Kevin> Apropos of your comment about theological issues and Christian life, there is a great paragraph from the Prologue of Keselopoulos's book on St Gregory that I shall have to post.

The Ochlophobist said...

Thanks all for your helpful comments. A very interesting thread.

I spent 8 weeks in Russia in the summer of 1992. We had 5 translators that traveled with our team of 35, but on those occasions when we (none of us Americans spoke Russian) needed to speak without a translator present we were amazed at how many folks spoke french. I was amazed (remember this was soon after the fall of the Soviet state) how classically european the culture was.
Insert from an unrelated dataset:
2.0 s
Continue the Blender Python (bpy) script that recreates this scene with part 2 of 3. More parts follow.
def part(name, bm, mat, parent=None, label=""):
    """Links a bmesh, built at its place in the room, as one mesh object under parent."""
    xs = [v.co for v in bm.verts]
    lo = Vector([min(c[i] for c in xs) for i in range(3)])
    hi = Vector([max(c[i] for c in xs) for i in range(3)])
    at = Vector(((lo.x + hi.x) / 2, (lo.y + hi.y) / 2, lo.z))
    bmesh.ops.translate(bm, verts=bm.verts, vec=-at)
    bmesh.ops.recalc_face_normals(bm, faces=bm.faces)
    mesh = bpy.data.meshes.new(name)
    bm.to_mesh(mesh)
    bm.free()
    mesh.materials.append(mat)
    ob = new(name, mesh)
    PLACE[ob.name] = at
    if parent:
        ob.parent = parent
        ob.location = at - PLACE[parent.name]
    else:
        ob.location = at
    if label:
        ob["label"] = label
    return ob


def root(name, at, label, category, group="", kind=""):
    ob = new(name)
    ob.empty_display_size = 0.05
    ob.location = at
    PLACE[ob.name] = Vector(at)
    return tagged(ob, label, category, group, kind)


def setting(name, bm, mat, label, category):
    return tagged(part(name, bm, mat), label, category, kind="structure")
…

Even in cities in Siberia, one would meet folks who were quite well versed in Debussy and Proust, and there would be one city centre bakery that sold french style breads and pastries, and there were french style boulevards. Obviously the Russian court spent many generations infatuated with things french, but it seems that during the Soviet period there were some allowances for the francophile cult. I seem to recall a passage or two in Billington about the schizophrenic relationship of Russian culture to French culture. I bet Fr. John Behr, who happens to suffer from francophilia, would be interesting to speak with concerning these issues.